Compared to the emotional weight of the Sympathid storyline, the shopping trip functions as a release valve. It gives Jerry and Summer something to do without pulling focus from the main narrative. That kind of B plot has become a reliable structural choice for the show in recent seasons.
What Rickuiem Mort a Dream Means For Rick and Morty Season 9
‘Rickuiem Mort a Dream’ continues the show’s pattern of borrowing a well known title and twisting it into something stranger. Like several other episodes this season, the title nods to a well known film while giving it the show’s own science fiction spin, a trend that has defined much of season nine’s episode naming. That approach has kept the season feeling consistent even as individual episodes jump between wildly different premises.
The episode also arrives as the show streamlines its remaining episode count. Adult Swim aired the episode on a Sunday night at eleven o’clock Eastern, with the show remaining available afterward through HBO Max and Hulu for viewers who missed the broadcast. That distribution pattern has held steady throughout the season.
With ‘Salute Your Morts’ and ‘Field of Dreams’ left to close things out, this episode functions as a smaller, character focused breather before whatever the finale has planned. The core cast including Ian Cardoni, Harry Belden, Sarah Chalke, Spencer Grammer, and Chris Parnell all returned for the installment, keeping the family dynamic front and center.
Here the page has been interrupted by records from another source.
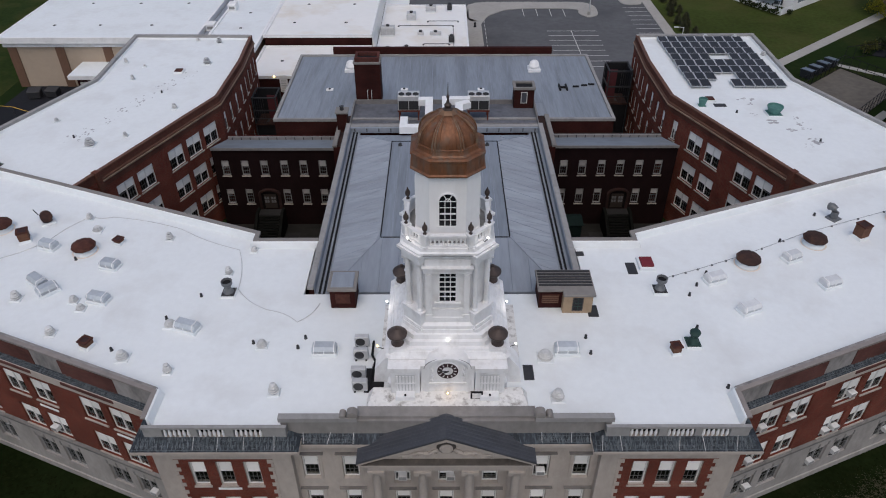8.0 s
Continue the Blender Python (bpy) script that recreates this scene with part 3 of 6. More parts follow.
half = [(10.8, 61.0), (10.8, 67.3), (16.1, 67.3), (16.1, 68.3), (45.3, 79.75), (45.0, 80.6), (50.4, 83.0), E2, E1, E0, B, A, (A[0], PAV_Y), (10.2, PAV_Y), (10.2, CEN_Y)]
deck = [(-x, y) for x, y in half] + list(reversed(half))


def shrink(poly, d):
    n, res = len(poly), []
    for i in range(n):
        a, b, c = Vector(poly[i - 1]), Vector(poly[i]), Vector(poly[(i + 1) % n])
        e, g = (b - a).normalized(), (c - b).normalized()
        na, nb = Vector((-e.y, e.x)), Vector((-g.y, g.x))
        w = (na + nb) / max(0.35, 1 + na.dot(nb))
        res.append((b.x + w.x * d, b.y + w.y * d))
    return res


area = sum(deck[i - 1][0] * deck[i][1] - deck[i][0] * deck[i - 1][1] for i in range(len(deck)))
deck_ccw = deck if area > 0 else deck[::-1]
part("roof", Solid().prism(shrink(deck_ccw, 0.3), 14.7, DECK), MEMBRANE, school, "flat white membrane roof with faint grey stains")
for z in (5.0, 9.0, 0.05):
    part("floor_slab", Solid().prism(shrink(deck_ccw, 0.47), z - 0.25, z), DARKROOM, school, "dim interior floor")

CORNICE_BRICK = brick_material("orange_brown_brick", (0.128, 0.049, 0.034), (0.10, 0.038, 0.028), (0.095, 0.06, 0.047))
TAN_MOULDING = material("weathered_tan_moulding", (0.27, 0.185, 0.135), 0.85, var=0.25, grain=2.5, patch=0.5, stain=(0.13, 0.075, 0.055), stain_amt=0.6, stain_scale=0.9)
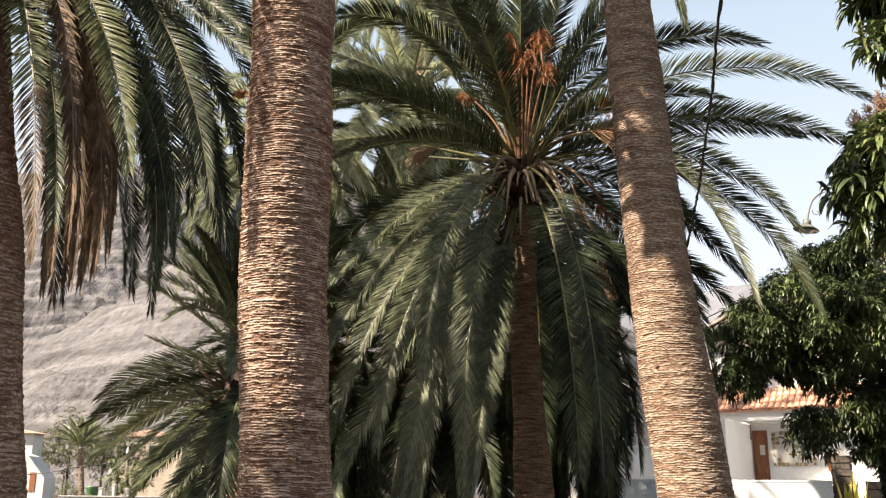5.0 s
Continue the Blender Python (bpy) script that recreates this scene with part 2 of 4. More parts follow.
def box_bm(x0, x1, y0, y1, z0, z1, bevel=0.0, bm=None):
    bm = bm or bmesh.new()
    made = bmesh.ops.create_cube(bm, size=1, matrix=Matrix.LocRotScale(((x0 + x1) / 2, (y0 + y1) / 2, (z0 + z1) / 2), None, (x1 - x0, y1 - y0, z1 - z0)))
    if bevel:
        edges = list({e for v in made["verts"] for e in v.link_edges})
        bmesh.ops.bevel(bm, geom=edges, offset=bevel, segments=2, affect="EDGES")
    return bm


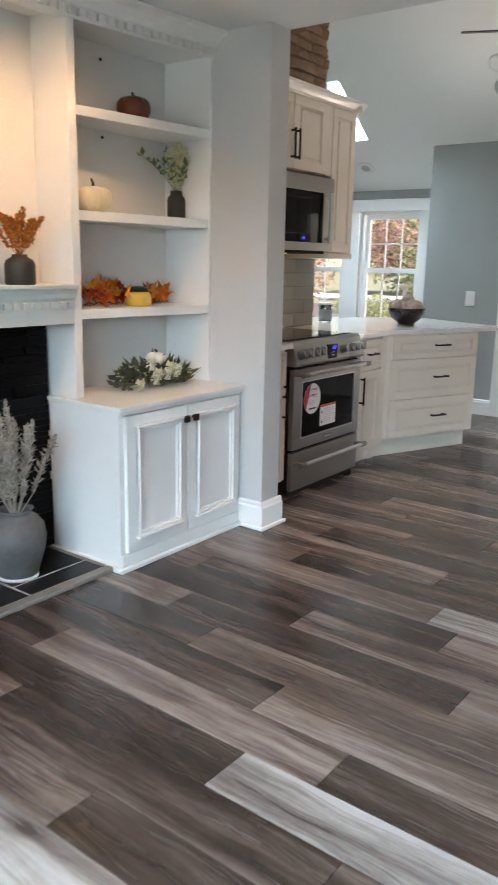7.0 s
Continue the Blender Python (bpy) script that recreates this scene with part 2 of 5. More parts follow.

The Rick and Morty relationship remains the emotional spine of the season even when the plot devices around it get increasingly outlandish.
Given how often the show revisits Rick and Morty’s codependent bond from different angles, this episode reads as another variation on a theme the series keeps circling back to. It does not resolve anything permanently, but it does add another data point to how these two actually feel about each other underneath the sarcasm. What did you make of Rick’s happiness chart and the Sympathid’s brutal comedown, and do you think the real bond between Rick and Morty is any stronger after this episode than it was before it?